The focus continues to be the aim of developing pioneering axles and running gear systems for trailer units and commercial vehicles, which provide sustainable benefits for fleet operators and service centres – both economically and ecologically. To this end, BPW has always placed a strong emphasis on product development, right down to self-developed test benches.
The development team, which currently consists of around 80 people, works on several development projects simultaneously. However, the path from an idea to a series-ready product has continuously changed over the decades: thirty years ago, development engineers stood in white overalls at large drawing boards, realising their creative ideas with pencil and paper. Before that, they even still used ink and parchment paper. Back then, the potential success of new ideas could only be proven through expensive and labour-intensive test drives.
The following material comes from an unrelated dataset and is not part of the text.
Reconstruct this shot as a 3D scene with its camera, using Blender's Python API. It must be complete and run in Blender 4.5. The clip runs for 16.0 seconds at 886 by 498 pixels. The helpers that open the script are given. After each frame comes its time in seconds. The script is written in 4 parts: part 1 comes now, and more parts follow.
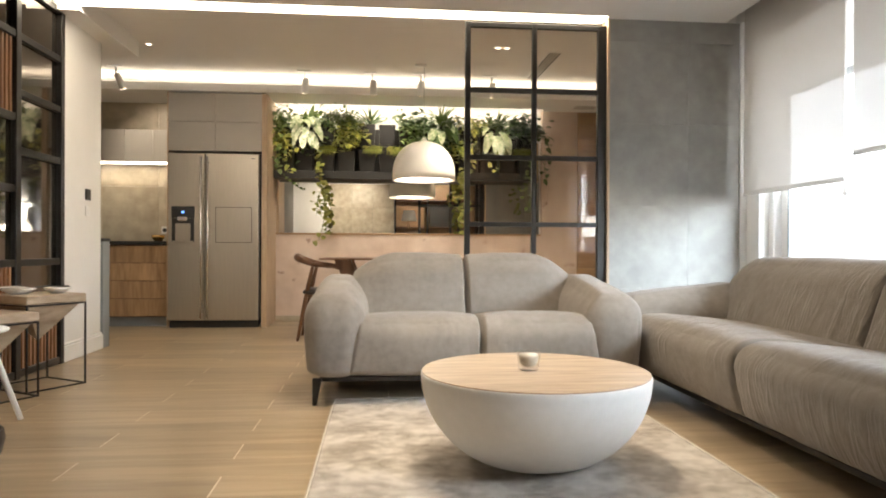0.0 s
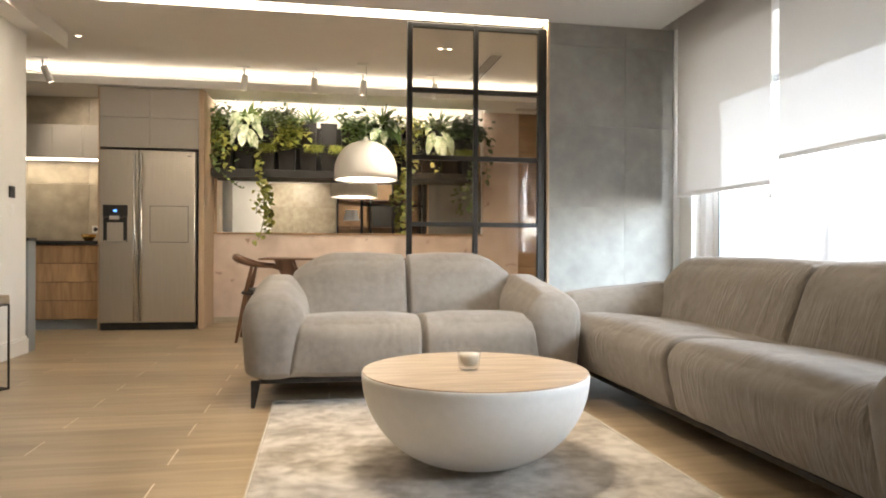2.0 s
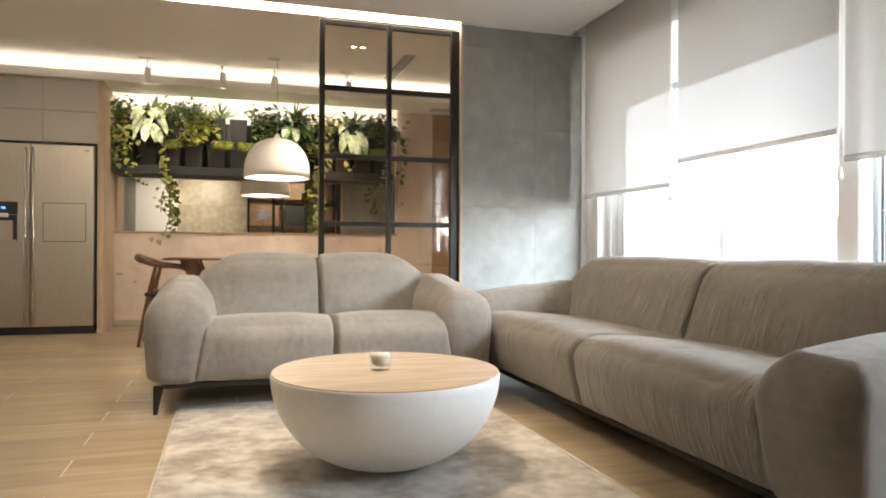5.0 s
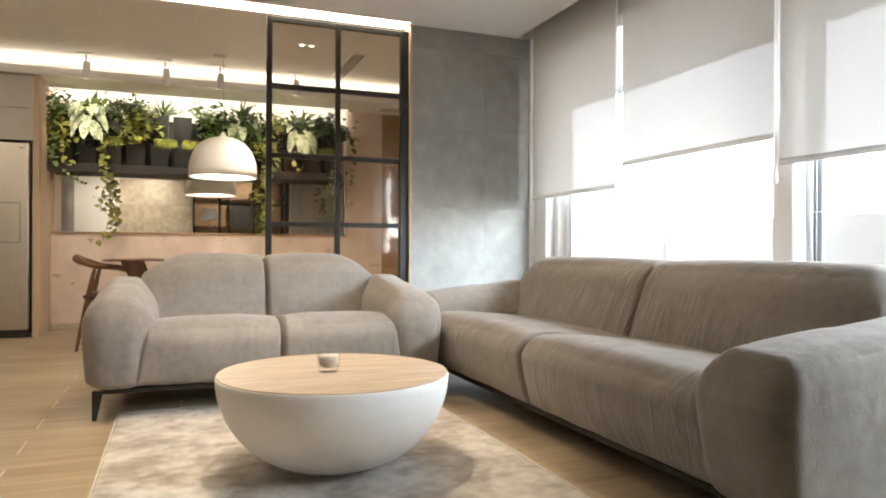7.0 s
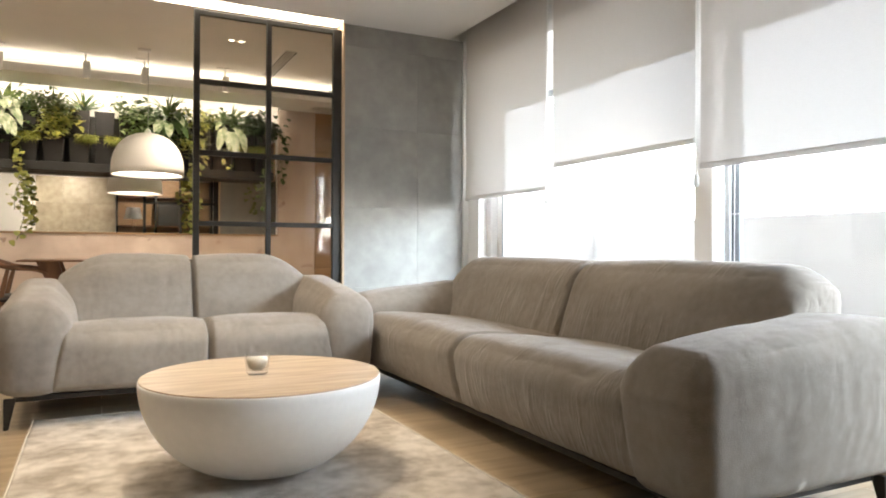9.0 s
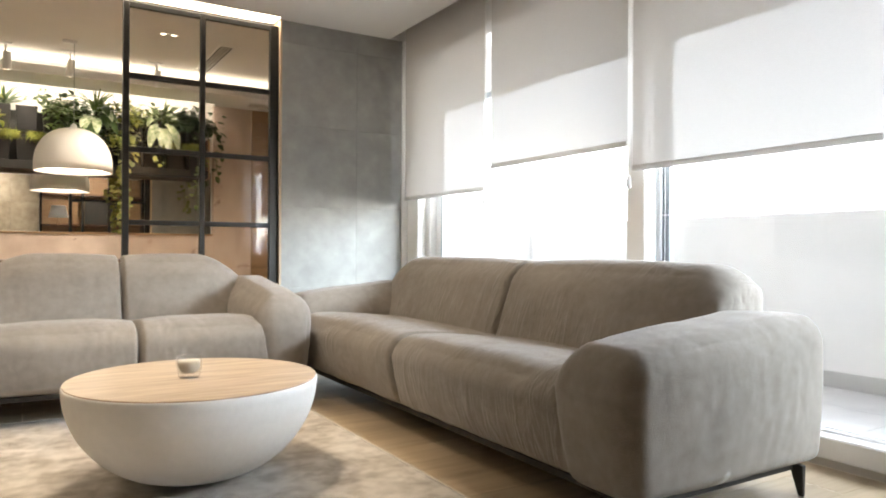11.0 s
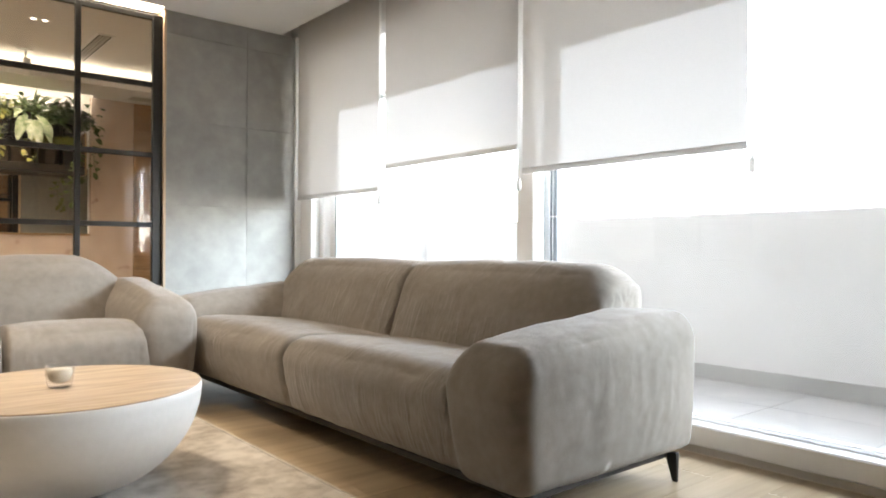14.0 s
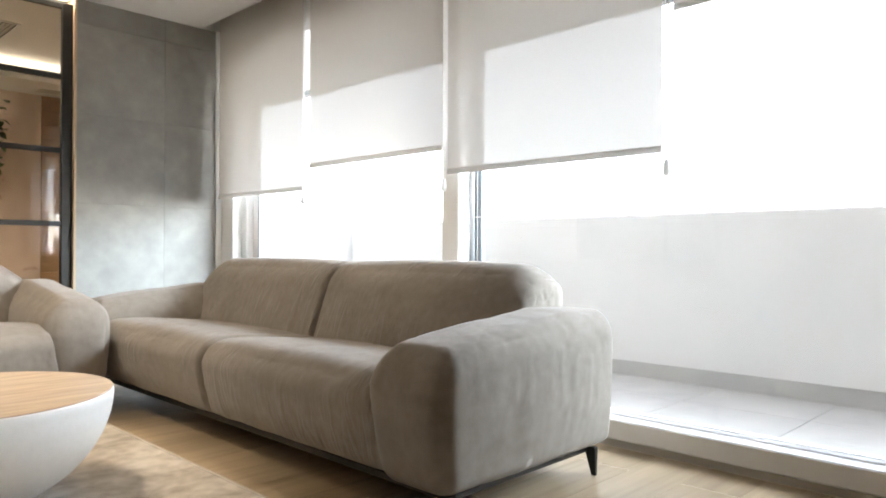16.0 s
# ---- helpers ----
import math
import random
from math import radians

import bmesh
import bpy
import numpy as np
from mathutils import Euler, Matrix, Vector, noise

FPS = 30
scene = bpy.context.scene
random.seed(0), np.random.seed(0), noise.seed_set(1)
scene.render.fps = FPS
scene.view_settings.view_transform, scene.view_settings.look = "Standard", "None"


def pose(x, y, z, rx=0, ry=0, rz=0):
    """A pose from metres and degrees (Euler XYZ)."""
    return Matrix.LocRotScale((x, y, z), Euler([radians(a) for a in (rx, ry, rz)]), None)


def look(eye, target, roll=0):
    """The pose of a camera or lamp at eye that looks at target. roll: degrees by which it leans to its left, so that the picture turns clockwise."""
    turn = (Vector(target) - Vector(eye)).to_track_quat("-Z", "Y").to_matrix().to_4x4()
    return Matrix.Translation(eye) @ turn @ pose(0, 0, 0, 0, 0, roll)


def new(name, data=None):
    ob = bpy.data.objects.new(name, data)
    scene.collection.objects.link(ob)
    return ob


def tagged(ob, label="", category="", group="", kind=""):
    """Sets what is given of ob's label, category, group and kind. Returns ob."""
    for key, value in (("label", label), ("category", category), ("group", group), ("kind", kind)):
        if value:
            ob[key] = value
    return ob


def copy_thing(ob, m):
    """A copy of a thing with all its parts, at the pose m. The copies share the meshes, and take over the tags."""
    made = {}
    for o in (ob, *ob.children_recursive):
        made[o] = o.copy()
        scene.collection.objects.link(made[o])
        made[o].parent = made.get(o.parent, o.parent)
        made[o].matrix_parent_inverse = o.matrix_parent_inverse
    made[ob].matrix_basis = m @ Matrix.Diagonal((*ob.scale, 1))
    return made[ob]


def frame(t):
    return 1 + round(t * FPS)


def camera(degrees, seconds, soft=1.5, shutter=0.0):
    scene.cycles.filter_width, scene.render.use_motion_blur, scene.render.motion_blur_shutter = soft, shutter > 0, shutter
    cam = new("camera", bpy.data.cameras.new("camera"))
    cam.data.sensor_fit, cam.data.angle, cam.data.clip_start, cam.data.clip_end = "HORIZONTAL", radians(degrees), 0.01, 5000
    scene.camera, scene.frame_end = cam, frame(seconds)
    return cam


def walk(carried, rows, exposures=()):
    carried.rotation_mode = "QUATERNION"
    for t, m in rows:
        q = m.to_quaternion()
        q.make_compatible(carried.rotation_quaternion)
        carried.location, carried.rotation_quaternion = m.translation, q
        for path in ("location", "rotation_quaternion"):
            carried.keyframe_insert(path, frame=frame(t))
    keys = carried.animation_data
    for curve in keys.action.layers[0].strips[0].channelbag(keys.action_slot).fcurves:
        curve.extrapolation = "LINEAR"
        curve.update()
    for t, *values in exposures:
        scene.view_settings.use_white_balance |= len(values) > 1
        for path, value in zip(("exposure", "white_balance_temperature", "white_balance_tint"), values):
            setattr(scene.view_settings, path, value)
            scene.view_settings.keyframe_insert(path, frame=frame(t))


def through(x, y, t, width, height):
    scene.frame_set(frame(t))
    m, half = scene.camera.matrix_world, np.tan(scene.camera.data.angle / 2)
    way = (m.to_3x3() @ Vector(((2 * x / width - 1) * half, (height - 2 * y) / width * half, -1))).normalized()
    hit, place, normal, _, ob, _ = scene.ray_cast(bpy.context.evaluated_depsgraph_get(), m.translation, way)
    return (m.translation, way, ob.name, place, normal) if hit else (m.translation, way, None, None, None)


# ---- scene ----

A free space for creativity and inventiveness
Today, digitalisation has fundamentally redefined the development work: the expected results can be precisely calculated in advance today using three-dimensional drawing software and simulation programs. Thanks to the aids available today, the question of the success prospects of constructive ideas can already be answered at an early stage. This provides engineers with a free reign for creativity and inventiveness.
Even if the precise number can hardly be determined today: the 2,000 patents over 125 years originated in Wiehl. Each patent protection expires after 20 years – BPW currently holds 120 valid patents in Europe and beyond. An average of ten new ones are added each year. Most recently, BPW implemented a completely original concept for trailer disc brakes with the ECO Disc TS2, which takes into account the special braking requirements for vehicles with drawbar trailers and semi-trailers.
Setting industry standards and establishing new technology
Of course, development also continues on patented products; this is often even reflected in subsequent patents. Other innovations are so advanced that they continue to be produced after decades with almost no alterations – not only by BPW itself, but also by other market players after the end of the patent protection. In this way, BPW has often been successful in setting new industry standards and establishing new technology in running gear technology. The principle of separated air suspension pistons is an example: the idea came about to prevent the rolling bellows in the air suspension from jamming, a situation which often occurred when semi-trailers were lowered down by railway loading cranes. After patent protection expired, major competitors switched to this technology. However, the product with the experience and know-how of two decades is still only available from BPW.
20 years of exclusive rights to the development
“There is development effort behind every idea under patent protection,” explains Michael Schwarz, Head of Patent and Trademark Law at BPW. “A patent guarantees us exclusive development rights for 20 years. Without this exclusivity, it would be almost impossible to have extensive development projects, as these are generally very expensive and these costs must be reflected in the invention.”